## EXERCISE TASK
Take the lines from the top down to and including the one with "light pole on" and repeat them exactly. Omit images.

───── COLLECTED DATA

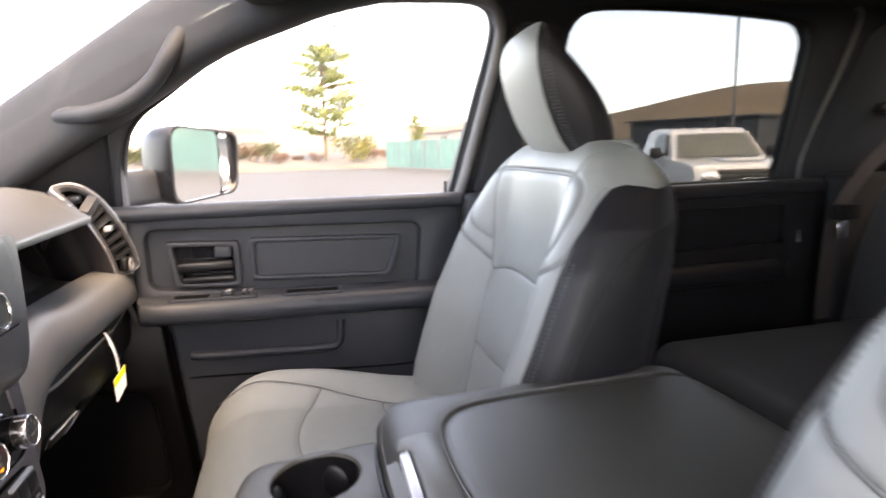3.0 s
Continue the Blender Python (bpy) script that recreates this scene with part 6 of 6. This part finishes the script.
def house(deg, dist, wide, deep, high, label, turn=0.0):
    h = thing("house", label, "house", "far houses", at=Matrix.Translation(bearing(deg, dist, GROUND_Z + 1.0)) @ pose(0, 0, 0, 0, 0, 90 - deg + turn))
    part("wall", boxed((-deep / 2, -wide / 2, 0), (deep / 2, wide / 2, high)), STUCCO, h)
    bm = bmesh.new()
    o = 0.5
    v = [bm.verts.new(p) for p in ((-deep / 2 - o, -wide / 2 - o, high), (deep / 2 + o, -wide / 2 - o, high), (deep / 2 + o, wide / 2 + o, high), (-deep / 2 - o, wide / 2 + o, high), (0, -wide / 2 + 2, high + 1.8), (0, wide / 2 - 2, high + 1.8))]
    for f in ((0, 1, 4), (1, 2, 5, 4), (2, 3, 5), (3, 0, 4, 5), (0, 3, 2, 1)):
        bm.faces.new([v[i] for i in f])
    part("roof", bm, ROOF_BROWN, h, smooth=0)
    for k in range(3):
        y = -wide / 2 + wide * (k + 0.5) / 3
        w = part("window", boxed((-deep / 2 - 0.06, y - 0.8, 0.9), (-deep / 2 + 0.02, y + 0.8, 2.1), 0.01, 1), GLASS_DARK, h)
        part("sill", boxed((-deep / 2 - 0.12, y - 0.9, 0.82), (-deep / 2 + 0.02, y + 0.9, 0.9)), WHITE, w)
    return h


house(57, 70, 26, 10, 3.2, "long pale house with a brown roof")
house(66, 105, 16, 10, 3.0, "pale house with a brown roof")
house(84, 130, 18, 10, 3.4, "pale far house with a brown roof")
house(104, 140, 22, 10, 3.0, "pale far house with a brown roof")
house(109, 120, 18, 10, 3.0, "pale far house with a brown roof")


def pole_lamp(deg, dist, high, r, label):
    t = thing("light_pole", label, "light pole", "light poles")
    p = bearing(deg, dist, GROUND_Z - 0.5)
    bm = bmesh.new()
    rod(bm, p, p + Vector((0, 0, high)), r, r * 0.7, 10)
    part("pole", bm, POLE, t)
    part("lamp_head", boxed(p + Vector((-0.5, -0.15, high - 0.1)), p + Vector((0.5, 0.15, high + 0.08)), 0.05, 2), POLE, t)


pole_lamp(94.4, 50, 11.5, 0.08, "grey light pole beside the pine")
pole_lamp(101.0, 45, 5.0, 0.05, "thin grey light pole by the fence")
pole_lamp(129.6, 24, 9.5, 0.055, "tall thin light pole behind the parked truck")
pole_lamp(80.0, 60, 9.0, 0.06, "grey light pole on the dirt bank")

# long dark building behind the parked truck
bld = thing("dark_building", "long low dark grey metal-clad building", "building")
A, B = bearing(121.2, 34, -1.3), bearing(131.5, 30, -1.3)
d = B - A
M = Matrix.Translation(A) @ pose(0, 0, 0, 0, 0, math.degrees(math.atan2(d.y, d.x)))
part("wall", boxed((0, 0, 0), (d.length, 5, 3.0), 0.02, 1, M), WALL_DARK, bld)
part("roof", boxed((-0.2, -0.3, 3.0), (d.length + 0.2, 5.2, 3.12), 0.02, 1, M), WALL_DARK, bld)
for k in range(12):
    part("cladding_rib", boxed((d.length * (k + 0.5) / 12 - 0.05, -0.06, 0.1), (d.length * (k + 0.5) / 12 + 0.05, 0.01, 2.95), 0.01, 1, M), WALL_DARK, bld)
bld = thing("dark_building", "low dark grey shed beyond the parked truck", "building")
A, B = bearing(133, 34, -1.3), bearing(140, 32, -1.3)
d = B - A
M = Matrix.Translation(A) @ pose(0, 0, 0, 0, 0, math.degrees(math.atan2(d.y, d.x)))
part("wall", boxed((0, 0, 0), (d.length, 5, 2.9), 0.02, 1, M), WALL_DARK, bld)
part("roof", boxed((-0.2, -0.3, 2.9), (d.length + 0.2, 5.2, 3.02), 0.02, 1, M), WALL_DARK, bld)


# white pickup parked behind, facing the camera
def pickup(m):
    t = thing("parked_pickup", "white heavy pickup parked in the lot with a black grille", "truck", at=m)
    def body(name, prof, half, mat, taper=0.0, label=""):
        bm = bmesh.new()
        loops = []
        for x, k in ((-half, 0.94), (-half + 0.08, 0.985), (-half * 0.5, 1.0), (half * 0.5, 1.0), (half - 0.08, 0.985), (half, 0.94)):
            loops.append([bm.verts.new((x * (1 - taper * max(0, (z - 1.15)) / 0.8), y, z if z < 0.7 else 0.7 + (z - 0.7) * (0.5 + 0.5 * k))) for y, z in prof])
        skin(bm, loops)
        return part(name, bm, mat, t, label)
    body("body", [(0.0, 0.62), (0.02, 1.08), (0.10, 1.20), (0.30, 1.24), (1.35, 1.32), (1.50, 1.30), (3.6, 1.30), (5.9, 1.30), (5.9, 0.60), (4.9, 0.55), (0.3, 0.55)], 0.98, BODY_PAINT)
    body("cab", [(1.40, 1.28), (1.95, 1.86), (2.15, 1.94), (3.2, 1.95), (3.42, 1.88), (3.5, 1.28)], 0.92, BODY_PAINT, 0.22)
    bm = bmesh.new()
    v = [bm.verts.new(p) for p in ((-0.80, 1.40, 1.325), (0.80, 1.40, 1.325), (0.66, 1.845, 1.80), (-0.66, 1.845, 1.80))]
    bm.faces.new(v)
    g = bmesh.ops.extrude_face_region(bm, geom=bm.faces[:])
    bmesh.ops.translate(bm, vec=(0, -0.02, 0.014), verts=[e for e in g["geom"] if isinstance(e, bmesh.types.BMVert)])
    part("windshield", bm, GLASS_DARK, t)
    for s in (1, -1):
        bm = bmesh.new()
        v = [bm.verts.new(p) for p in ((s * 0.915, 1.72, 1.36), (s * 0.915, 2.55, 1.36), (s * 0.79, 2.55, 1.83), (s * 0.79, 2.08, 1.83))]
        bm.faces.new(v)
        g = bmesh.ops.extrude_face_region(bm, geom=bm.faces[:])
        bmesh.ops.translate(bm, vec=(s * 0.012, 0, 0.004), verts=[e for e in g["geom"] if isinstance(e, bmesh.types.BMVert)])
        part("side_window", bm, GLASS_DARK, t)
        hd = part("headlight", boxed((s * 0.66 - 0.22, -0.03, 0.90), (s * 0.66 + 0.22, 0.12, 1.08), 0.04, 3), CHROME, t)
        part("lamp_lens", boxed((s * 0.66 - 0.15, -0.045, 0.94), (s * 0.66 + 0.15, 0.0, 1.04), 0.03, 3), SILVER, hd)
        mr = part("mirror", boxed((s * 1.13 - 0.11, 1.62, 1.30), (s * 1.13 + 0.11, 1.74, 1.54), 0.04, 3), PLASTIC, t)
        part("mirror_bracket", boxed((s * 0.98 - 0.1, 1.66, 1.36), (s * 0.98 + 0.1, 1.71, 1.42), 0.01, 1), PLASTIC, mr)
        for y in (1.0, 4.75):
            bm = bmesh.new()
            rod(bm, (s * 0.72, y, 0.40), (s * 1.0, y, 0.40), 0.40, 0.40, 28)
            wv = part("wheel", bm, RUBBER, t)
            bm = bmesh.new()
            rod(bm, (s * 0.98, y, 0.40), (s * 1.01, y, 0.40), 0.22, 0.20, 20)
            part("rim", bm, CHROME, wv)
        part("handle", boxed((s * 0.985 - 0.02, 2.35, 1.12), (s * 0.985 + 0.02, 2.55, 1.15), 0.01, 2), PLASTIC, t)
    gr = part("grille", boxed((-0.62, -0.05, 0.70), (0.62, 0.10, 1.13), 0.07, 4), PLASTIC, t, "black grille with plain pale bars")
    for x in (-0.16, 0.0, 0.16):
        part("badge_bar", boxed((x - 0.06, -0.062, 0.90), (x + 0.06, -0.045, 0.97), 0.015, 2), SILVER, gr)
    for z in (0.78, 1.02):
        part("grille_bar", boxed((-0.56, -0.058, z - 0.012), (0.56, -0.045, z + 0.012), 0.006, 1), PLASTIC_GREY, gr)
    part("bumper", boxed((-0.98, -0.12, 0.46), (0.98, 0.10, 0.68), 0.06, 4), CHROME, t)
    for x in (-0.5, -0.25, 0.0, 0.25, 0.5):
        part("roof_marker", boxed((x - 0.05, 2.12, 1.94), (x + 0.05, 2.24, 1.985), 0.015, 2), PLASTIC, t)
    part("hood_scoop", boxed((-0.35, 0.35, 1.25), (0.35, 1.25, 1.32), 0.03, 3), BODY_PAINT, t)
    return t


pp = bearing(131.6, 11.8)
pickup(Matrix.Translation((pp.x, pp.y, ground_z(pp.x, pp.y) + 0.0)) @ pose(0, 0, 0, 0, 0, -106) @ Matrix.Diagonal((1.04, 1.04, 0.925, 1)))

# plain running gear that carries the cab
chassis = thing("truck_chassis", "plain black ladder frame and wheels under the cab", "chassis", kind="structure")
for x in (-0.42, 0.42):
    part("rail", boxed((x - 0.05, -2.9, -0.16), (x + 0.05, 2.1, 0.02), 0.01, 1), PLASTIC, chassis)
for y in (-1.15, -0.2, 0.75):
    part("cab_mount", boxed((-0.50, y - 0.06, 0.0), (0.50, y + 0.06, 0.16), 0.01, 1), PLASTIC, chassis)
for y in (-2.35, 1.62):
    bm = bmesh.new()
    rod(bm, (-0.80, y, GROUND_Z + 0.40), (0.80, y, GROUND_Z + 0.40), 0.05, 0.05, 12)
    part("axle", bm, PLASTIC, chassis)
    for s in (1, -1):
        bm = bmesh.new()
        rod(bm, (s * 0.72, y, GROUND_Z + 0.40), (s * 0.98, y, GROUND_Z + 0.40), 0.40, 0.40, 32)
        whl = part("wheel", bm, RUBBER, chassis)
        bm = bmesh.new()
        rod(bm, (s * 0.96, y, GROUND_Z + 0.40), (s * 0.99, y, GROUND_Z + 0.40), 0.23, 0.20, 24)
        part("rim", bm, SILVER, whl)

──────────

## TASK RESULT
3.0 s
Continue the Blender Python (bpy) script that recreates this scene with part 6 of 6. This part finishes the script.
def house(deg, dist, wide, deep, high, label, turn=0.0):
    h = thing("house", label, "house", "far houses", at=Matrix.Translation(bearing(deg, dist, GROUND_Z + 1.0)) @ pose(0, 0, 0, 0, 0, 90 - deg + turn))
    part("wall", boxed((-deep / 2, -wide / 2, 0), (deep / 2, wide / 2, high)), STUCCO, h)
    bm = bmesh.new()
    o = 0.5
    v = [bm.verts.new(p) for p in ((-deep / 2 - o, -wide / 2 - o, high), (deep / 2 + o, -wide / 2 - o, high), (deep / 2 + o, wide / 2 + o, high), (-deep / 2 - o, wide / 2 + o, high), (0, -wide / 2 + 2, high + 1.8), (0, wide / 2 - 2, high + 1.8))]
    for f in ((0, 1, 4), (1, 2, 5, 4), (2, 3, 5), (3, 0, 4, 5), (0, 3, 2, 1)):
        bm.faces.new([v[i] for i in f])
    part("roof", bm, ROOF_BROWN, h, smooth=0)
    for k in range(3):
        y = -wide / 2 + wide * (k + 0.5) / 3
        w = part("window", boxed((-deep / 2 - 0.06, y - 0.8, 0.9), (-deep / 2 + 0.02, y + 0.8, 2.1), 0.01, 1), GLASS_DARK, h)
        part("sill", boxed((-deep / 2 - 0.12, y - 0.9, 0.82), (-deep / 2 + 0.02, y + 0.9, 0.9)), WHITE, w)
    return h


house(57, 70, 26, 10, 3.2, "long pale house with a brown roof")
house(66, 105, 16, 10, 3.0, "pale house with a brown roof")
house(84, 130, 18, 10, 3.4, "pale far house with a brown roof")
house(104, 140, 22, 10, 3.0, "pale far house with a brown roof")
house(109, 120, 18, 10, 3.0, "pale far house with a brown roof")


def pole_lamp(deg, dist, high, r, label):
    t = thing("light_pole", label, "light pole", "light poles")
    p = bearing(deg, dist, GROUND_Z - 0.5)
    bm = bmesh.new()
    rod(bm, p, p + Vector((0, 0, high)), r, r * 0.7, 10)
    part("pole", bm, POLE, t)
    part("lamp_head", boxed(p + Vector((-0.5, -0.15, high - 0.1)), p + Vector((0.5, 0.15, high + 0.08)), 0.05, 2), POLE, t)


pole_lamp(94.4, 50, 11.5, 0.08, "grey light pole beside the pine")
pole_lamp(101.0, 45, 5.0, 0.05, "thin grey light pole by the fence")
pole_lamp(129.6, 24, 9.5, 0.055, "tall thin light pole behind the parked truck")
pole_lamp(80.0, 60, 9.0, 0.06, "grey light pole on the dirt bank")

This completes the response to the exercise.